STATED TASK: Restate verbatim the lines between the one holding "ob[key] = value" and the one holding "for t, *values", both included, and no others.
begin
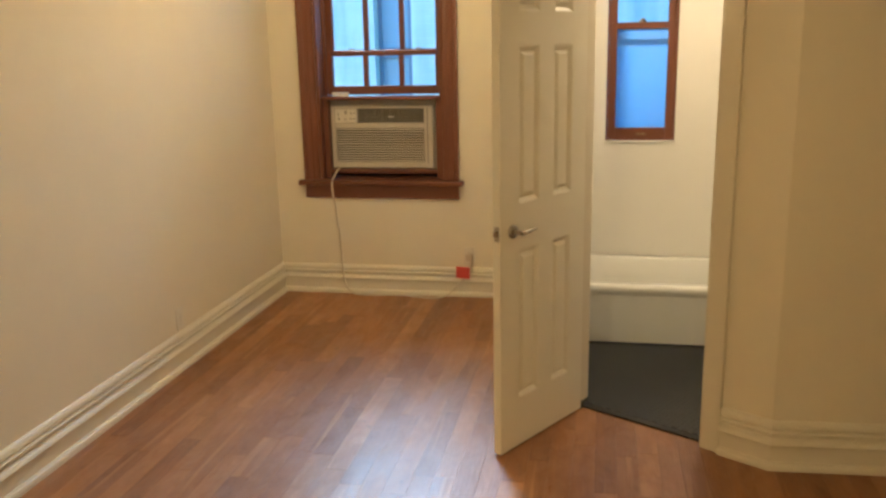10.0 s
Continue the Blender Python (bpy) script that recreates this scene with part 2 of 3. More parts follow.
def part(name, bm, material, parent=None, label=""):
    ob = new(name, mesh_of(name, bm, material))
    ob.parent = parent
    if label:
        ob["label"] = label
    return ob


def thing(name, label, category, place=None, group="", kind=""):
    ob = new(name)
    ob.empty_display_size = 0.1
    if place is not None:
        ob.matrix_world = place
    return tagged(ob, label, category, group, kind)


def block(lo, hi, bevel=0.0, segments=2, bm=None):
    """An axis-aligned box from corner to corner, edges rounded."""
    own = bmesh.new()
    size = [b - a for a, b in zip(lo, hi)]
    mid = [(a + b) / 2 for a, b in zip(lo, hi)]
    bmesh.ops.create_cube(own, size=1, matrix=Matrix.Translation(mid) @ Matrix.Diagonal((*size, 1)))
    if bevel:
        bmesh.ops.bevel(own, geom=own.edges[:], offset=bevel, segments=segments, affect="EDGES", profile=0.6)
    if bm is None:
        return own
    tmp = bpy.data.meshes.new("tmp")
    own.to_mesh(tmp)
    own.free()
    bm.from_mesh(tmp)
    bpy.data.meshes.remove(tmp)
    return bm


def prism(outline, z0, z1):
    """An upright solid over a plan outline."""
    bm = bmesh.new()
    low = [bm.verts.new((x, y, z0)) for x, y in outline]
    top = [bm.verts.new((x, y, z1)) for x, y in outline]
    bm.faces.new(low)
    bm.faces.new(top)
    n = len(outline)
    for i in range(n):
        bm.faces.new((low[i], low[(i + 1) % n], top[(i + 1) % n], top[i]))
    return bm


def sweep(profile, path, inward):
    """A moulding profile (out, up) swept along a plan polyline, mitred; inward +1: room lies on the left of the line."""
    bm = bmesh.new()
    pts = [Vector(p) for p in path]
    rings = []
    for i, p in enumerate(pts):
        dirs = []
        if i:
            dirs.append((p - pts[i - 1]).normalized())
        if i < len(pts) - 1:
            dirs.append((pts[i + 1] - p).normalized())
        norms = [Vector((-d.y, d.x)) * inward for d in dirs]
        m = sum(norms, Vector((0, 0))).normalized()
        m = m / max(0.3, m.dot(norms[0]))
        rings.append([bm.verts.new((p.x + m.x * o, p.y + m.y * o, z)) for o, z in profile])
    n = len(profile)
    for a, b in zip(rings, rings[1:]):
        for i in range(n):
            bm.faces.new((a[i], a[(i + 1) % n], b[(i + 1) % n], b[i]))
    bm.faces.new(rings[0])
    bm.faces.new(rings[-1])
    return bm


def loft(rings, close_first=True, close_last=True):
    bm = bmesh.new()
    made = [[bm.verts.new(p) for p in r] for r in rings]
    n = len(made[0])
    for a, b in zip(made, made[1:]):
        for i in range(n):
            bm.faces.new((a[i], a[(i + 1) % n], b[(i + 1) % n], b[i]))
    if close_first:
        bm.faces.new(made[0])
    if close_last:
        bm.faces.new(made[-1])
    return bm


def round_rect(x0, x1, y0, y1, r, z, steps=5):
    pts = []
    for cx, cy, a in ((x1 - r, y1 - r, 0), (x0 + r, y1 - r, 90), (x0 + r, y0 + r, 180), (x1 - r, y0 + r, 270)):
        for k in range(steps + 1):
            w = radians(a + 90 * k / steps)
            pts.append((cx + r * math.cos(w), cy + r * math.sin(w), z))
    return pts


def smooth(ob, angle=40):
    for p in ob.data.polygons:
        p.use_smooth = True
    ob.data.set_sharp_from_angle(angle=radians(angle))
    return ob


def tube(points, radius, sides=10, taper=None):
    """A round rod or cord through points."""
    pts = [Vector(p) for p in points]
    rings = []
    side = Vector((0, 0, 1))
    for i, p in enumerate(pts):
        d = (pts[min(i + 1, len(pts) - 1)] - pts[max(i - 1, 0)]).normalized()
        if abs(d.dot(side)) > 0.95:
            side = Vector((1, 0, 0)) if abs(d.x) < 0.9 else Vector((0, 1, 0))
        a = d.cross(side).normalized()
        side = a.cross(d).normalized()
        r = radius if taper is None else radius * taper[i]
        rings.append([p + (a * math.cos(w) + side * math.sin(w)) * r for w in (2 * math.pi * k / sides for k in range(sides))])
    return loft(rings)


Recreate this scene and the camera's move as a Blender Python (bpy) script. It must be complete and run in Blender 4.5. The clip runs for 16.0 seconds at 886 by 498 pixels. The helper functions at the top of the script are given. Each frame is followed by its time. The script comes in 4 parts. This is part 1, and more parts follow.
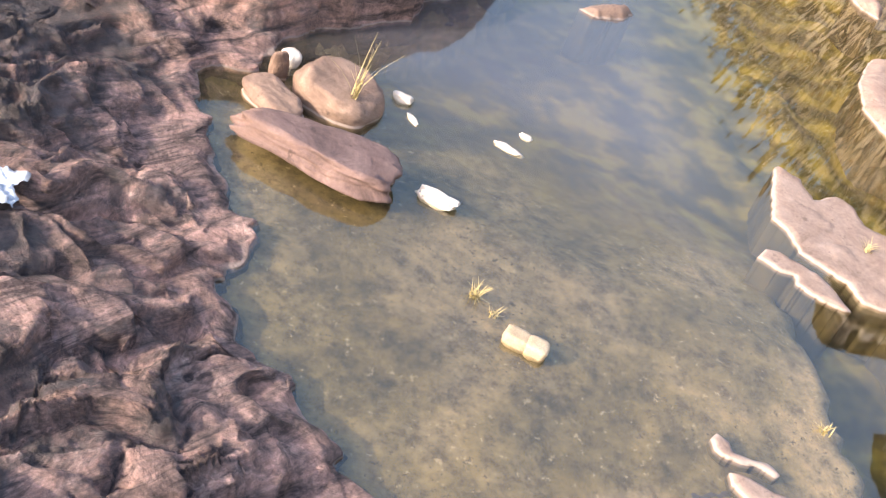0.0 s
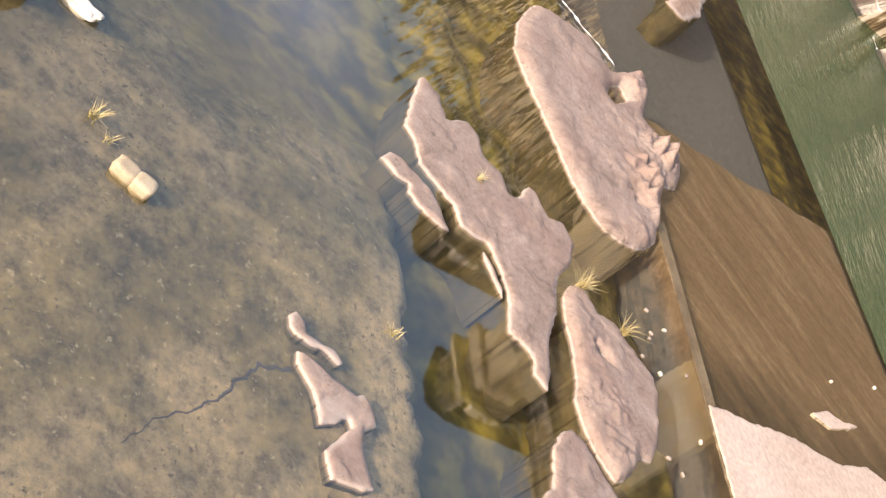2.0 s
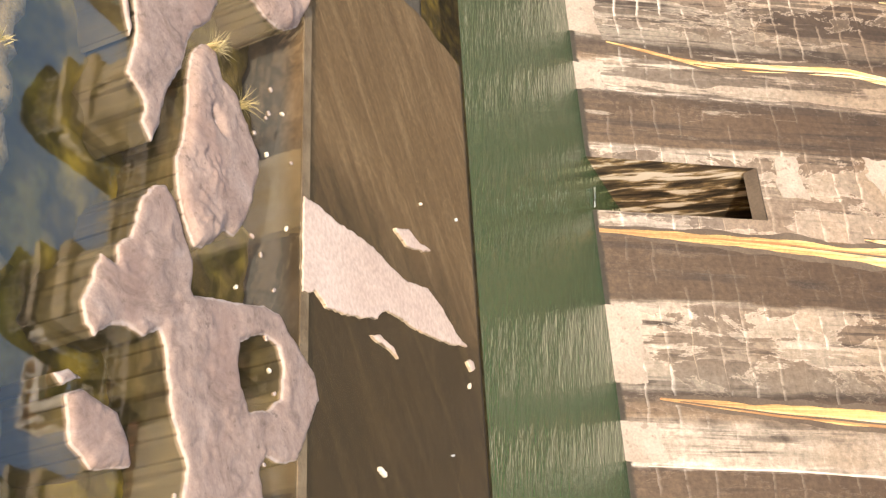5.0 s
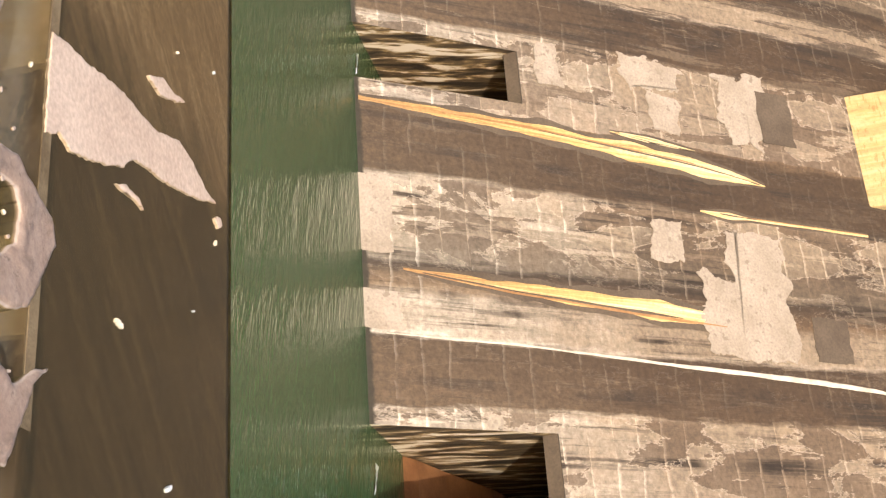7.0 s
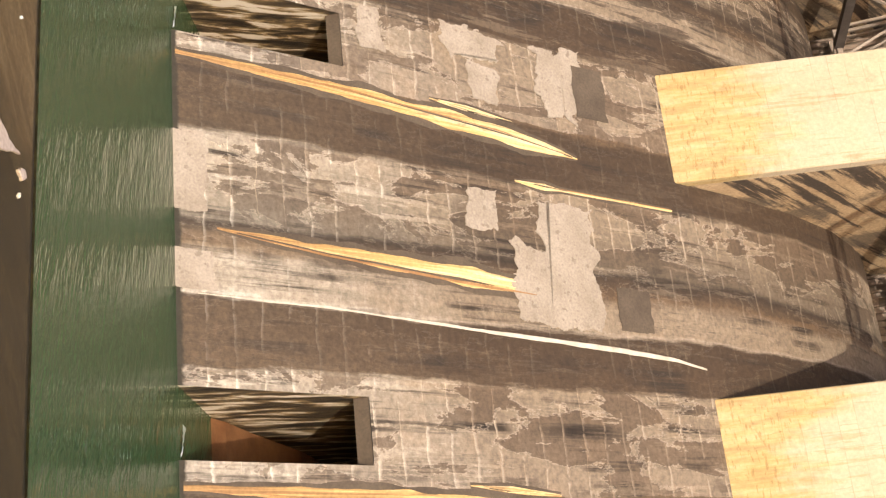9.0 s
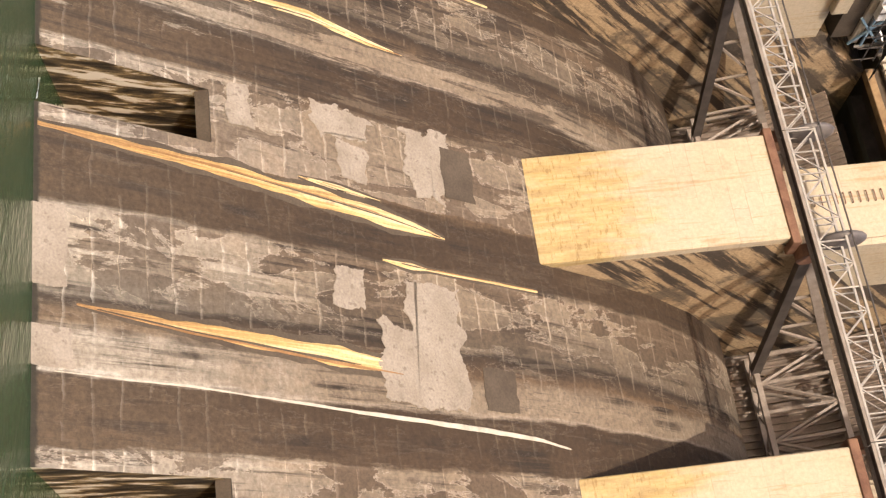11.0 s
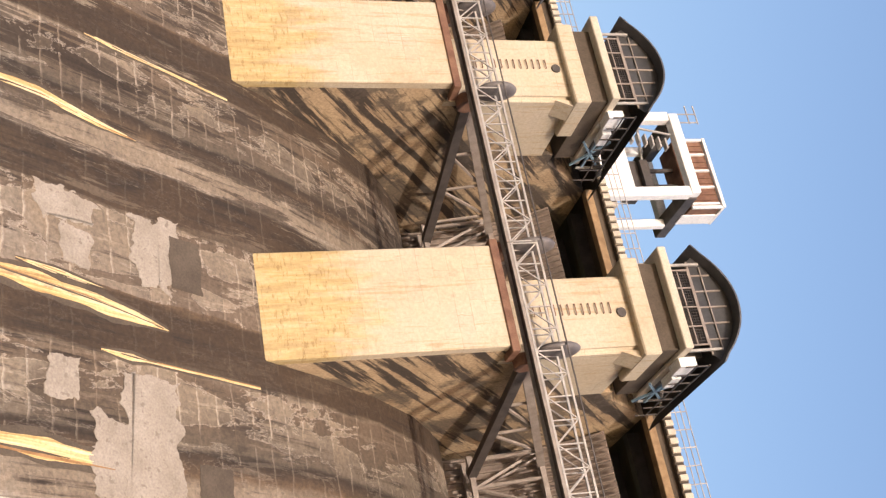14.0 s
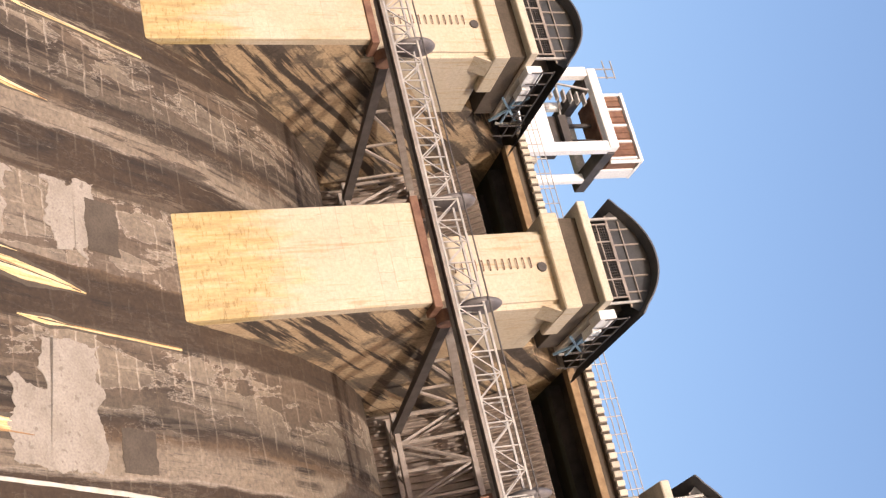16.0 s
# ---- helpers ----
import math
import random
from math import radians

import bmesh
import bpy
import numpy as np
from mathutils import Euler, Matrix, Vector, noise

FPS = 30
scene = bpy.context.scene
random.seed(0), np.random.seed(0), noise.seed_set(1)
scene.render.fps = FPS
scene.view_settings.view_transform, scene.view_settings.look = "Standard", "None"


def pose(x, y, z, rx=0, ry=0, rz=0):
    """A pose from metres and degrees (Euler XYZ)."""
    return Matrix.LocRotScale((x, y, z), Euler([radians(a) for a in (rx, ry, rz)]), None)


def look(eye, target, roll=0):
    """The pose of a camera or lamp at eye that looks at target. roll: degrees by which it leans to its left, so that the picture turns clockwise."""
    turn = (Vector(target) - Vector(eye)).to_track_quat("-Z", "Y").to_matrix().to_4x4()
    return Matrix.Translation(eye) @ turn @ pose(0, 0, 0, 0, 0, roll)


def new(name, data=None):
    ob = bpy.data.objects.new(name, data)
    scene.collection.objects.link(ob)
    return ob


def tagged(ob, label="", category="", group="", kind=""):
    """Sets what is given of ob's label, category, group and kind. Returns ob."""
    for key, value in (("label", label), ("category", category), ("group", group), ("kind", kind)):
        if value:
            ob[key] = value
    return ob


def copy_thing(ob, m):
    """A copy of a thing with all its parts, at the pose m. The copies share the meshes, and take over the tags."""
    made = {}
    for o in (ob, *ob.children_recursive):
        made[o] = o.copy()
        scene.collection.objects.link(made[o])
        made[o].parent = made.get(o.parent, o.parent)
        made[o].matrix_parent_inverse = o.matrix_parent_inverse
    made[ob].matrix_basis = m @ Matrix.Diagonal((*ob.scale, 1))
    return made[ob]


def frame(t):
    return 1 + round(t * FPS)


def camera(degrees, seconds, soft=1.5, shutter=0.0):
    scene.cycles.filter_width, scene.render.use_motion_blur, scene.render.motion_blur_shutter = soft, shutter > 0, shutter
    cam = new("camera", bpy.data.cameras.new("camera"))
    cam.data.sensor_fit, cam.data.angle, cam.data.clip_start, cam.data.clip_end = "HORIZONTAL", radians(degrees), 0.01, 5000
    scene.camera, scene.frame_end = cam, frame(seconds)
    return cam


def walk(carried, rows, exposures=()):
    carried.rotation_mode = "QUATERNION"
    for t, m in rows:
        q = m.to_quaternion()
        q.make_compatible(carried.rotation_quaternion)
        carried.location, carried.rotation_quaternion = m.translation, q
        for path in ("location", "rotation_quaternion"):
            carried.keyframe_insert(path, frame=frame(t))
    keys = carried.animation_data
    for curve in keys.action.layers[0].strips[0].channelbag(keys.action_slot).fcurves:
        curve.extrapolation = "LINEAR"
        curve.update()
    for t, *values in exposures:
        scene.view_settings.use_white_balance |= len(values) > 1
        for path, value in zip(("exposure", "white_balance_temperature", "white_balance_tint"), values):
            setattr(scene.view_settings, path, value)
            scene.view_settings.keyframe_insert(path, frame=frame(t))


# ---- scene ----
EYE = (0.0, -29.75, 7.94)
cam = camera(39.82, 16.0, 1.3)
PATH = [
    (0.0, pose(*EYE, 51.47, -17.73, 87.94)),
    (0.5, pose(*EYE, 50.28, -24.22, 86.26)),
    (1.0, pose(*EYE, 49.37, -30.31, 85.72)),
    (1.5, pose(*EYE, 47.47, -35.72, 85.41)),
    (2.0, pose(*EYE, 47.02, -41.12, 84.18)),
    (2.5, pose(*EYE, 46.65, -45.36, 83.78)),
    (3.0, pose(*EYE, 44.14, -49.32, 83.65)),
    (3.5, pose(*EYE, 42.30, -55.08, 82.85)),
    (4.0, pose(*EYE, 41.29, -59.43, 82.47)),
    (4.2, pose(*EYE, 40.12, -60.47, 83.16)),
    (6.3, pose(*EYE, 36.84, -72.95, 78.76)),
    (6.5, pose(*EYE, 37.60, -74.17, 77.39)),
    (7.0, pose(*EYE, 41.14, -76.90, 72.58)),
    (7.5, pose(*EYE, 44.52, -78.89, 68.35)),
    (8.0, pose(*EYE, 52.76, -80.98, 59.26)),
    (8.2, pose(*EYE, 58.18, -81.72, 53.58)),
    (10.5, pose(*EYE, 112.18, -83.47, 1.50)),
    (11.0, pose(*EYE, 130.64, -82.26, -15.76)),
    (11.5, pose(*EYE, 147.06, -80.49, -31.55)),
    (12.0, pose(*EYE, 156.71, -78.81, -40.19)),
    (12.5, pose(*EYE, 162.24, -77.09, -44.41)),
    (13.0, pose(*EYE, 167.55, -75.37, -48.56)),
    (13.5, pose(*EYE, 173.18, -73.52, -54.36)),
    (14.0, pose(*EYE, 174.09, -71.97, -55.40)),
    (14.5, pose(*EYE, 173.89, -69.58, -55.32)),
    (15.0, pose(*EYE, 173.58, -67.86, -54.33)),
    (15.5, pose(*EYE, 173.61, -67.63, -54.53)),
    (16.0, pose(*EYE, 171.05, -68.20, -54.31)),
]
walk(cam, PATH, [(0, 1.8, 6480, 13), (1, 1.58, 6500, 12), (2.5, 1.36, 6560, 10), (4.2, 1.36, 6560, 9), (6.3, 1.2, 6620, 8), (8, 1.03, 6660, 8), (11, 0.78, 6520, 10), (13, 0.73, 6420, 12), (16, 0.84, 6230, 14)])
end
THE REPLY:
            ob[key] = value
    return ob


def copy_thing(ob, m):
    """A copy of a thing with all its parts, at the pose m. The copies share the meshes, and take over the tags."""
    made = {}
    for o in (ob, *ob.children_recursive):
        made[o] = o.copy()
        scene.collection.objects.link(made[o])
        made[o].parent = made.get(o.parent, o.parent)
        made[o].matrix_parent_inverse = o.matrix_parent_inverse
    made[ob].matrix_basis = m @ Matrix.Diagonal((*ob.scale, 1))
    return made[ob]


def frame(t):
    return 1 + round(t * FPS)


def camera(degrees, seconds, soft=1.5, shutter=0.0):
    scene.cycles.filter_width, scene.render.use_motion_blur, scene.render.motion_blur_shutter = soft, shutter > 0, shutter
    cam = new("camera", bpy.data.cameras.new("camera"))
    cam.data.sensor_fit, cam.data.angle, cam.data.clip_start, cam.data.clip_end = "HORIZONTAL", radians(degrees), 0.01, 5000
    scene.camera, scene.frame_end = cam, frame(seconds)
    return cam


def walk(carried, rows, exposures=()):
    carried.rotation_mode = "QUATERNION"
    for t, m in rows:
        q = m.to_quaternion()
        q.make_compatible(carried.rotation_quaternion)
        carried.location, carried.rotation_quaternion = m.translation, q
        for path in ("location", "rotation_quaternion"):
            carried.keyframe_insert(path, frame=frame(t))
    keys = carried.animation_data
    for curve in keys.action.layers[0].strips[0].channelbag(keys.action_slot).fcurves:
        curve.extrapolation = "LINEAR"
        curve.update()
    for t, *values in exposures:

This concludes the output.